Who Needs a REIT Valuation

  • REIT boards and compensation committees approving equity compensation grants that require ASC 718 fair value determinations
  • CFOs and finance teams at publicly traded and non-traded REITs managing financial reporting obligations
  • M&A attorneys and investment bankers advising on REIT acquisitions, mergers, or going-private transactions who need independent valuation support
  • Litigation counsel involved in shareholder disputes, appraisal proceedings, or commercial disputes involving REIT assets or interests
  • Private equity and institutional investors acquiring REIT portfolios or interests who require independent valuation for underwriting or financial reporting purposes

Why Choose Appraisal Economics for REIT Valuation

Appraisal Economics is an independent, pure-play firm offering valuation services with no audit, tax, or investment banking conflicts of interest. Our REIT valuation practice draws on professionals with credentials across the disciplines that REIT assignments require, including CFAs, CPAs, ASAs, and MAIs, alongside financial economists with expertise in option pricing and Monte Carlo simulation for equity compensation valuations.

We have provided REIT valuation services to American Realty Capital, Boston Properties, Brandywine Realty Trust, CubeSmart, Education Realty, Essex Property Trust, Gramercy Capital, SL Green Realty, Vornado Realty Trust, and many others. This breadth of experience across publicly traded and privately held REITs, across property types and compensation structures, gives us the industry context to produce valuations that hold up to audit, regulatory, and litigation scrutiny.

To discuss a REIT valuation engagement, contact us for a no-cost proposal.

Frequently Asked Questions About REIT Valuation

What is REIT valuation, and why is it different from standard real estate appraisal? 

REIT valuation encompasses both the appraisal of a REIT’s real property assets and the valuation of its equity securities and compensation instruments. Standard real estate appraisals address individual properties, while REIT valuation must also account for the REIT’s capital structure, leverage, management quality, dividend policy, and the fair value of equity awards issued under ASC 718. The result is a discipline that sits at the intersection of real estate, corporate finance, and financial reporting.

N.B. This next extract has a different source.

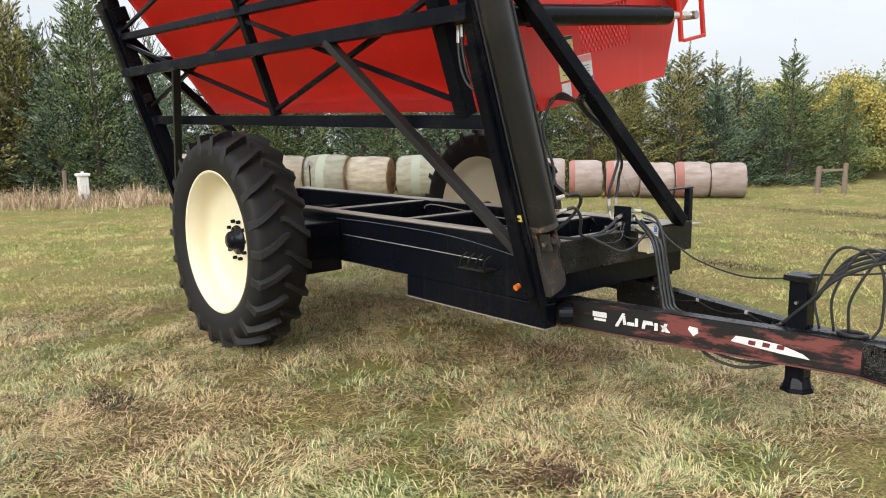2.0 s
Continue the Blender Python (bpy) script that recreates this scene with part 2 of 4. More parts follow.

What is NAV and why does it matter for REIT valuation?

Net Asset Value (NAV) is the estimated market value of a REIT’s real property portfolio, net of liabilities, expressed on a per-share basis. It is the most widely used benchmark for REIT valuation in M&A and financial reporting contexts because REITs hold portfolios of hard assets for which private market transaction data exists. A REIT trading at a discount to NAV signals that the public market values the portfolio below its estimated private market worth; a premium suggests the market is paying for management value, growth prospects, or franchise quality above the underlying asset value.

What is the difference between LTIP units and restricted stock units in a REIT context? 

Both are forms of equity compensation, but they differ in structure and tax treatment. LTIP units are partnership interests in the REIT’s operating partnership, convertible into common shares upon meeting vesting conditions. RSUs are a promise to deliver shares at a future date upon satisfying vesting conditions. In the REIT context, LTIP units are particularly attractive because their vesting conditions can be tied to total shareholder return targets that account for dividends, aligning executive incentives with the dividend-heavy return profile of REIT investing. Both instruments require independent fair value measurement under ASC 718 at the time of grant.